_WRITTEN TASK:_ All of the data that follows should be retyped exactly, please, except the pictures.

--- Start DATA EXCERPT ---

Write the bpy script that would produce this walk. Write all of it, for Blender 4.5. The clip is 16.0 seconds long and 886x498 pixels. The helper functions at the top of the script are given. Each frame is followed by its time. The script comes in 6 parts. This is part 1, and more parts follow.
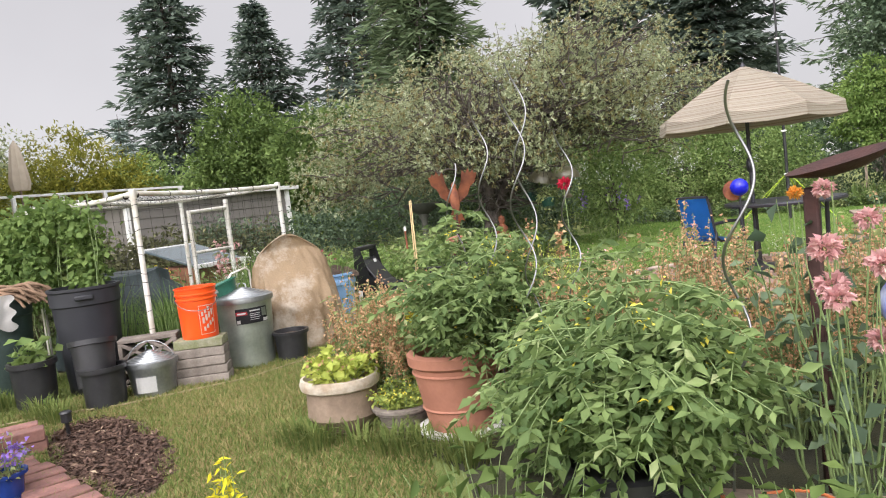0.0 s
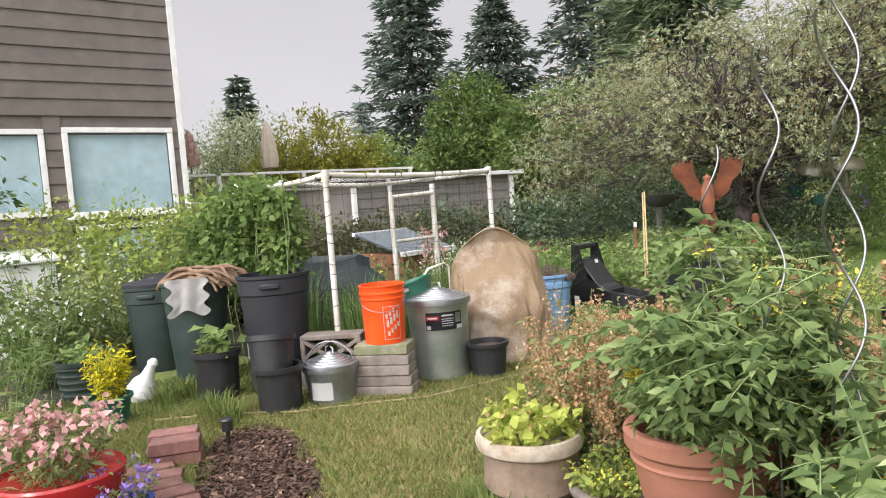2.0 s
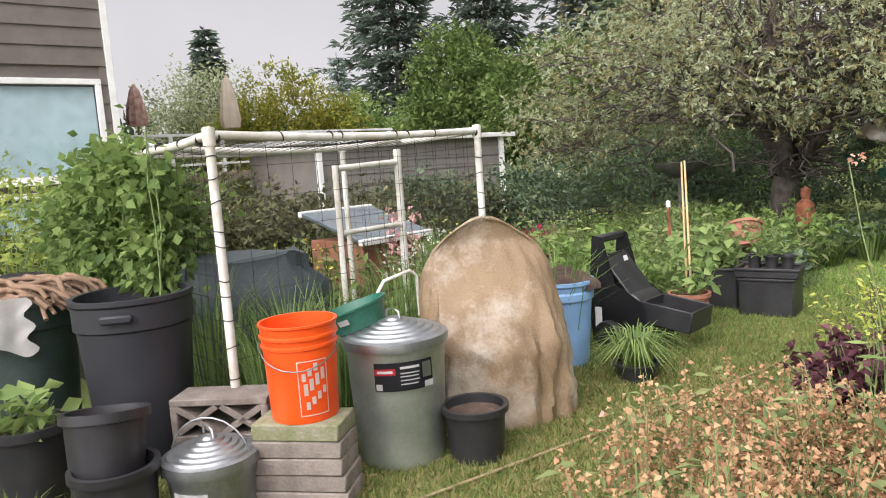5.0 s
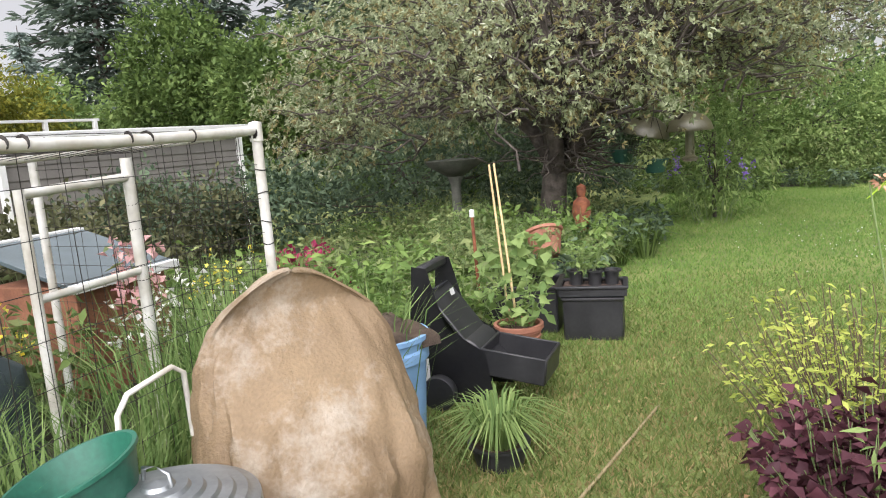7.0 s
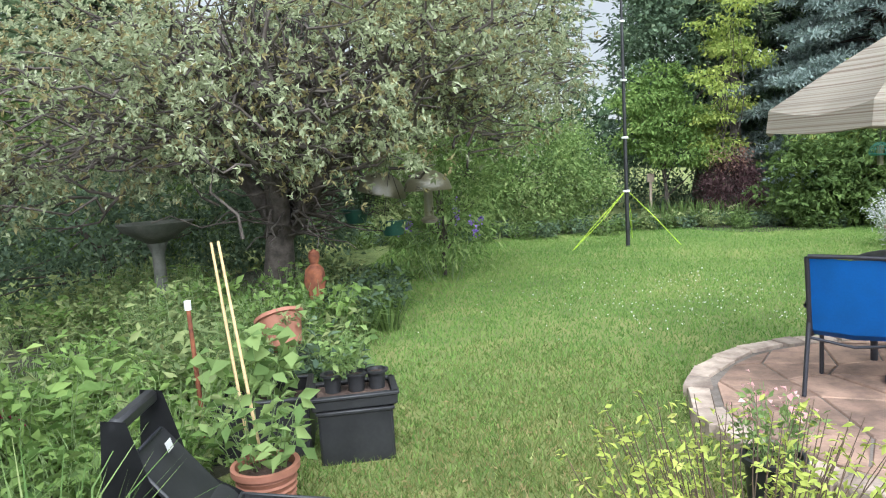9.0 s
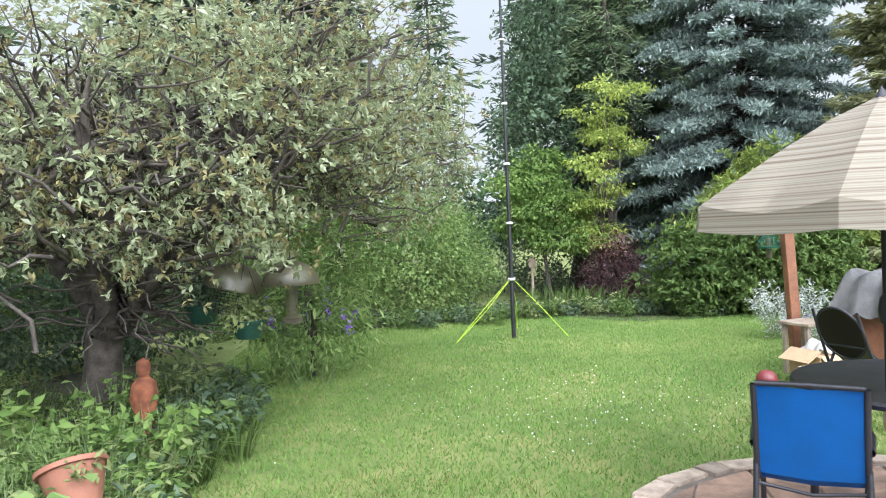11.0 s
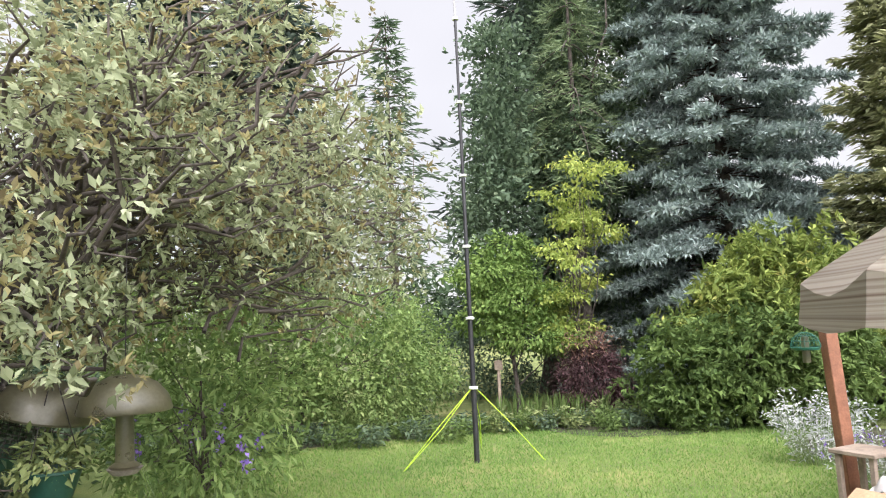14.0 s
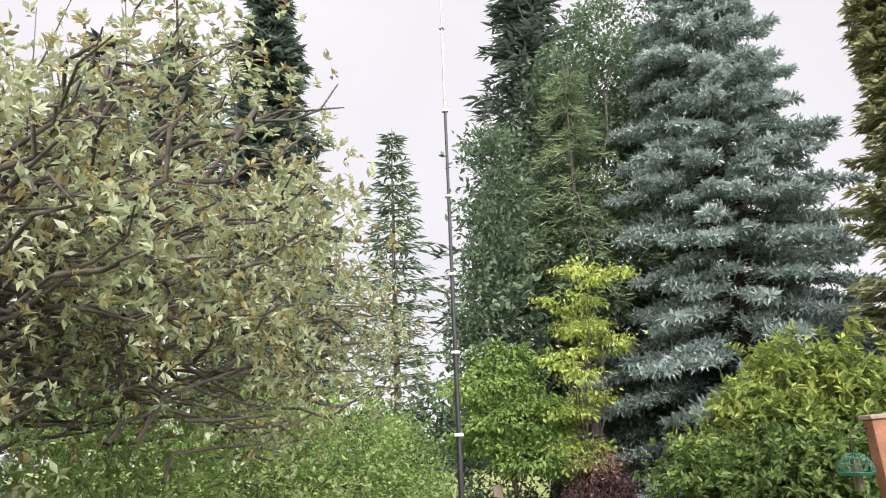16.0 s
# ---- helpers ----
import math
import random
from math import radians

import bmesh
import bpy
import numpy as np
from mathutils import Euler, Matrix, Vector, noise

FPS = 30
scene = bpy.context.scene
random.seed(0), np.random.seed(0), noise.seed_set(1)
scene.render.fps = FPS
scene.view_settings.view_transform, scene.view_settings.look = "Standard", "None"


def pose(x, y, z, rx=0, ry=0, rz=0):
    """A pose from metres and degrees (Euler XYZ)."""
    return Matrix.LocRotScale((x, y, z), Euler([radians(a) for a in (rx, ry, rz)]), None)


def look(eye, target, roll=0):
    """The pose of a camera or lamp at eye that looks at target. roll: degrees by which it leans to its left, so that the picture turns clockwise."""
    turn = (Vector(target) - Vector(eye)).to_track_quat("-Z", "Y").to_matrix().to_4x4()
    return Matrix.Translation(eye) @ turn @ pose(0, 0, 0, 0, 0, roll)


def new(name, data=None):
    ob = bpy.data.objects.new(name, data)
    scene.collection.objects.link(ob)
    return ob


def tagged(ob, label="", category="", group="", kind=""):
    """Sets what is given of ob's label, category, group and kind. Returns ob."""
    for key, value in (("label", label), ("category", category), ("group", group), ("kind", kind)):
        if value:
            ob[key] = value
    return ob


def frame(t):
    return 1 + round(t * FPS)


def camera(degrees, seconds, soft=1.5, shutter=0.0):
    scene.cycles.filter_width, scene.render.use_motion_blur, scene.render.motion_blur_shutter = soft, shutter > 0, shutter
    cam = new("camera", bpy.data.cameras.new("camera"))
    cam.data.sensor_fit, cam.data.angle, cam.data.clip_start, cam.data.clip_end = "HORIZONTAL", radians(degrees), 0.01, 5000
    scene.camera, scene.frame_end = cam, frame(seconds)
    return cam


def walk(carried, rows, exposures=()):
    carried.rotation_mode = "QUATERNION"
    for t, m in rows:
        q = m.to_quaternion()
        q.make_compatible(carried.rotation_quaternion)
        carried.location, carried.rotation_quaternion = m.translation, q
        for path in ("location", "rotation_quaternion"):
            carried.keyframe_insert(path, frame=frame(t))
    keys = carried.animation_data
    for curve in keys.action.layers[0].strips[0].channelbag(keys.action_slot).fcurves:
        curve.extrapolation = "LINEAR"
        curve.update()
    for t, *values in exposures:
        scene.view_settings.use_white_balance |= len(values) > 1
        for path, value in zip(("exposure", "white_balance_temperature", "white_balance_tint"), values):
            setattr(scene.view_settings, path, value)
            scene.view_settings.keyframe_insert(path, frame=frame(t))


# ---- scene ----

--- End DATA EXCERPT ---

_SOLUTION:_
Write the bpy script that would produce this walk. Write all of it, for Blender 4.5. The clip is 16.0 seconds long and 886x498 pixels. The helper functions at the top of the script are given. Each frame is followed by its time. The script comes in 6 parts. This is part 1, and more parts follow.
0.0 s
2.0 s
5.0 s
7.0 s
9.0 s
11.0 s
14.0 s
16.0 s
# ---- helpers ----
import math
import random
from math import radians

import bmesh
import bpy
import numpy as np
from mathutils import Euler, Matrix, Vector, noise

FPS = 30
scene = bpy.context.scene
random.seed(0), np.random.seed(0), noise.seed_set(1)
scene.render.fps = FPS
scene.view_settings.view_transform, scene.view_settings.look = "Standard", "None"


def pose(x, y, z, rx=0, ry=0, rz=0):
    """A pose from metres and degrees (Euler XYZ)."""
    return Matrix.LocRotScale((x, y, z), Euler([radians(a) for a in (rx, ry, rz)]), None)


def look(eye, target, roll=0):
    """The pose of a camera or lamp at eye that looks at target. roll: degrees by which it leans to its left, so that the picture turns clockwise."""
    turn = (Vector(target) - Vector(eye)).to_track_quat("-Z", "Y").to_matrix().to_4x4()
    return Matrix.Translation(eye) @ turn @ pose(0, 0, 0, 0, 0, roll)


def new(name, data=None):
    ob = bpy.data.objects.new(name, data)
    scene.collection.objects.link(ob)
    return ob


def tagged(ob, label="", category="", group="", kind=""):
    """Sets what is given of ob's label, category, group and kind. Returns ob."""
    for key, value in (("label", label), ("category", category), ("group", group), ("kind", kind)):
        if value:
            ob[key] = value
    return ob


def frame(t):
    return 1 + round(t * FPS)


def camera(degrees, seconds, soft=1.5, shutter=0.0):
    scene.cycles.filter_width, scene.render.use_motion_blur, scene.render.motion_blur_shutter = soft, shutter > 0, shutter
    cam = new("camera", bpy.data.cameras.new("camera"))
    cam.data.sensor_fit, cam.data.angle, cam.data.clip_start, cam.data.clip_end = "HORIZONTAL", radians(degrees), 0.01, 5000
    scene.camera, scene.frame_end = cam, frame(seconds)
    return cam


def walk(carried, rows, exposures=()):
    carried.rotation_mode = "QUATERNION"
    for t, m in rows:
        q = m.to_quaternion()
        q.make_compatible(carried.rotation_quaternion)
        carried.location, carried.rotation_quaternion = m.translation, q
        for path in ("location", "rotation_quaternion"):
            carried.keyframe_insert(path, frame=frame(t))
    keys = carried.animation_data
    for curve in keys.action.layers[0].strips[0].channelbag(keys.action_slot).fcurves:
        curve.extrapolation = "LINEAR"
        curve.update()
    for t, *values in exposures:
        scene.view_settings.use_white_balance |= len(values) > 1
        for path, value in zip(("exposure", "white_balance_temperature", "white_balance_tint"), values):
            setattr(scene.view_settings, path, value)
            scene.view_settings.keyframe_insert(path, frame=frame(t))


# ---- scene ----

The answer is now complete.